The soccer program is one example of many illustrating youth involvement in Ainsworth, Olson said. For Haley, this involvement helped instill in her a sense of responsibility in serving her community.

“The (community leaders) let me be involved, and they listened to their youth,” she said. “I felt like I had a lot of ownership in my community growing up.”

Now, Haley is involved in a variety of local organizations. She’s on a steering committee that oversees six committees in town that address important issues like housing, business and infrastructure. She also started an FFA alumni organization and is planning to start a young professionals group for high schoolers.

Haley and Mark also lead youth groups at their church, as well as Fellowship of Christian Athletes. Plus, she’s undertaking the 18-month ag-based Nebraska Leadership Action Education Development (LEAD) program at University of Nebraska-Lincoln, which he completed last year.

Then, there was wedding planning: They got married in June.

They have juggled these commitments while running his family’s ranch and farm business, which means long hours out in the field, especially during planting season.

“We did most of our wedding planning in the tractor,” she said.

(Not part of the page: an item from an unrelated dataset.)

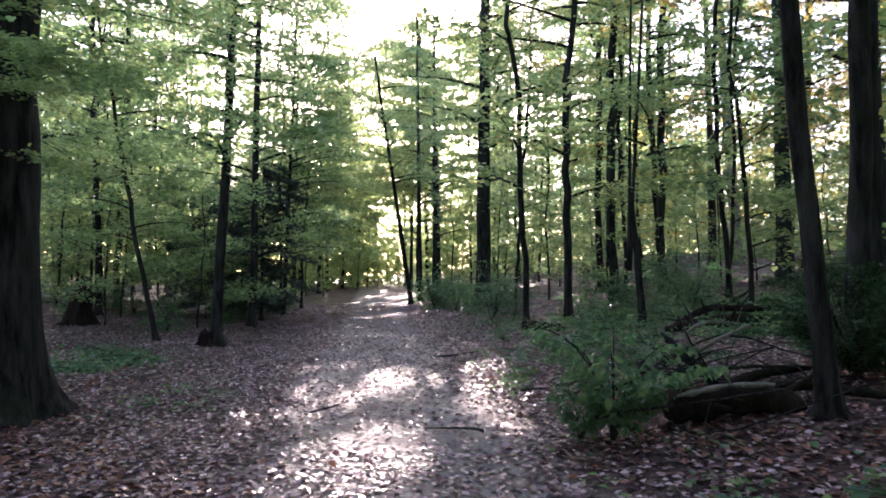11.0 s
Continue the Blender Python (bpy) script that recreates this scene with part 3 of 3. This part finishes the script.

Both know the farming lifestyle is a lot of work, but they see tending crops and cattle as teamwork and quality time.

“On Saturdays (we might) saddle up on horseback and round up cattle from pasture,” he said. “We might have a friend come help us. To us, that’s spending time together and community. Other people might look at it as work.”

That kind of mindset — steadfast cultivation and finding fulfillment in working together — seems rooted in community values, where committees often work with the long game in mind, Olson said. The results of many projects won’t be seen for years.

“As long as we’re moving forward, we’re making progress,” she said. “Sometimes you don’t see it in the first year. Some things (from 10 years ago) are just now coming to fruition.”

Olson said the challenges Ainsworth faces are the same as other rural Nebraska towns, such as housing and workforce recruitment. But she’s proud of the self-starting attitude community members have shown in facing these issues.

“It’s more the way each community has a choice, how they’re going to address those problems,” she said. “We’re not unique by any means, but the way we’re unique is in dealing with those is our committees and individuals who have stepped up to the plate.”

Central to these community players are young people, most of whom are “boomerangs” — people who grew up in Ainsworth, lived elsewhere and moved back.

Mark and Haley both lived in other places. He worked in Omaha for five years as an ag lender, and she moved to eight different places before coming back.

They both see their classmates returning to town and said a factor for those who haven’t come back isn’t lack of desire but a lack of opportunity. NCDC is addressing this with a referral program to match job candidates with the right position in town.

Establishing personal connections is how Olson is addressing recruitment, because people who are familiar with Ainsworth or rural Nebraska are more likely to stay, she said. The success Olson has seen with transplants comes from having some sort of connection to the area.

To introduce new people to the region, Mark started an outreach program in 2016. He collaborates with the Chicago High School of Agricultural Sciences and LEAD program to provide a tour of Ainsworth ag businesses and UNL ag program. So far, it has inspired two students to attend school in Nebraska.

He sees this kind of mentorship, especially the time he spends with FCA and youth group students, as planting seeds for future involvement, no matter where they end up.

But Mark said he hopes they eventually find their way to Ainsworth — like he did.